Specific application – to meet your requirements

We use Functional Design consistently in our editorial projects. We develop a functional design for you, tailored to your document types, target audiences, and the systems or tools available at your company. The prepared functional design is documented in a style guide.

 

Dokuwerk’s own style guide can serve as a basis here. The style guide incorporates tekom guidelines and can also be tailored to your requirements.

Style guide

The reference work for your content management work

At the centre of a style guide are rules for text standardisation based on the functional design method. The style guide is a key tool for introducing efficient working methods and reducing costs. Why? Because in addition to listing general writing rules, it also sets specific requirements for the creation of your documents. A comprehensive style guide describes work processes in the content management department and thus offers the following benefits:

 

  • Specifications and processes are explained and shown with examples.
  • Editors are introduced to structured ways of working.
  • New employees receive support during the training phase.
  • The editorial department’s quality benchmarks are made transparent.

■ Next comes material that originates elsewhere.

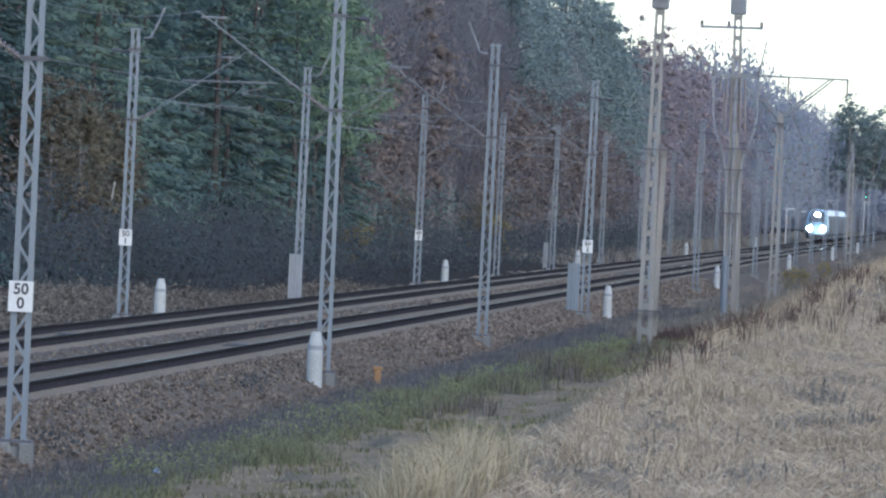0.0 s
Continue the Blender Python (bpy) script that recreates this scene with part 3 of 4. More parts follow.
def quads_np(centres, size, normals=None, jitter=0.5, aspect=1.0, along=None):
    """Leaf quads at the centres. normals: the way each faces, with that much jitter; along: the way its long side runs."""
    n = len(centres)
    nn = rng.standard_normal((n, 3)) * (1 if normals is None else jitter) + (0 if normals is None else normals)
    nn /= np.linalg.norm(nn, axis=1, keepdims=True)
    a = np.cross(nn, rng.standard_normal((n, 3))) if along is None else along + rng.standard_normal((n, 3)) * 0.25
    a -= nn * np.sum(a * nn, axis=1, keepdims=True)
    a /= np.linalg.norm(a, axis=1, keepdims=True) + 1e-9
    b = np.cross(nn, a)
    s = np.broadcast_to(size, (n,))[:, None] * rng.uniform(0.65, 1.35, (n, 1))
    a, b = a * s, b * s * aspect
    v = np.stack([centres - a, centres - b * 0.9, centres + a, centres + b * 0.9], 1).reshape(-1, 3)
    return v, np.arange(n * 4).reshape(n, 4)


def trunk_bm(h, r, lean=0.0, limbs=10, crown0=0.3, spread=2.0):
    bm = bmesh.new()
    pts = [(lean * (z / h) ** 2 + 0.1 * math.sin(z), 0.08 * math.cos(z * 0.7), z) for z in np.linspace(-0.3, h, 7)]
    for i, (a, b) in enumerate(zip(pts, pts[1:])):
        bar(bm, a, b, 2 * r * (1 - i / 7), 2 * r * (1 - (i + 1) / 7), 7)
    for k in range(limbs):
        z = h * (crown0 + (0.95 - crown0) * k / limbs)
        an = k * 2.4
        ln = spread * (1 - 0.6 * k / limbs)
        p = Vector((lean * (z / h) ** 2, 0, z))
        q = p + Vector((math.cos(an) * ln, math.sin(an) * ln, ln * 0.45))
        bar(bm, p, q, r * 0.5, r * 0.15, 5)
    return bm


def icosahedron():
    bm = bmesh.new()
    bmesh.ops.create_icosphere(bm, subdivisions=1, radius=1)
    v = np.array([tuple(q.co) for q in bm.verts])
    f = np.array([[q.index for q in p.verts] for p in bm.faces])
    bm.free()
    return v, f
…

Using the style guide in a content management system

If a content management system is used, the style guide also describes the system configuration:

  • the composition and structure of data storage
  • use of the editor
  • the structure of the relevant data model and its correct use based on the functional design

The use of metadata is growing in importance

Metadata and taxonomies (“inheritable metadata”) enable the filtering of content during production or support search mechanisms in a content delivery portal. We will be happy to develop an appropriate concept for your metadata and describe its most important features in the style guide.

 

We recommend creating graphic design guidelines as a sensible or even necessary supplement to the style guide.

 

Graphic design guidelines

Standardised graphic production

Generally, when a content management system is introduced, standards are developed for text content. Text production is supported with authoring systems and style guides. The graphic design guideline is the counterpart to this for images. It provides support with image production, results in a standardised appearance and supports the reuse of graphics. The graphic design guideline is often a component of the style guide.

 

Typically, the graphic design guideline contains the following specifications, among others:

  • Graphic format
  • Resolution (relative and absolute)
  • Colour space
  • Line widths
  • Size of the white space around the picture object
  • Scale
  • Views (front, side, spatial)
  • Tool for graphics processing
  • Naming conventions
  • Compression method
  • Creation process

 

As well as these formal definitions, a graphic design guideline also contains functional requirements as specified in the functional design:

  • Intended use of the graphic: inventory, instruction, result
  • Use of magnifying glasses
  • Handling of symbols and pictograms
  • Use of arrows and other stylistic devices

 

With our expertise in graphic design, we help you develop a graphic design guideline that meets your needs.

Standards + guidelines

Conformity that never fails

When bringing their products to market, manufacturers need to observe a host of national and international guidelines and standards. These are also relevant for technical documentation.

 

Minimise liability risks by checking documents

No matter how careful the design, residual risks still frequently arise when handling a product. Operating manuals, instructions for use, installation instructions and the like must name such potential risks clearly and understandably and describe measures for avoiding danger. The aim is to exclude a risk of liability as far as possible.

 

We check your documentation:

  • Which requirements are relevant?
  • Which product-specific guidelines and standards are taken into account?
  • Which residual risks were determined according to the risk assessment?
  • How are the risks highlighted, treated and portrayed in the instructions?

You receive sound feedback with specific suggestions for improvement. This check is normally accompanied by a thorough analysis of the documentation.

Modularisation

With the increasing prevalence of documentation on smartphones and tablets, the requirements for modularisation of content need to be extended. Until now, modularisation was primarily understood to mean separating the content into reusable units. If these “modules” are created in a topic-oriented manner, the content forms meaningful self-contained units.

Our “smart” concept

We have developed a modularisation concept that takes account of these requirements for sensible granularity of the content and the options that a content management system provides, e.g. in the form of fragments, content filtered by taxonomies, etc.

If instructions are to be displayed adequately on small screens, such as smartphones, the requirements need to be even more precise:

  • Longer action sequences must be separated into individual steps.
  • The popular method of summarising data in extensive tables needs to be checked for feasibility and alternatives considered.
  • Graphics must be created in scalable form.
  • A navigation concept must link fragmented content so that users are not disoriented even on a smaller screen.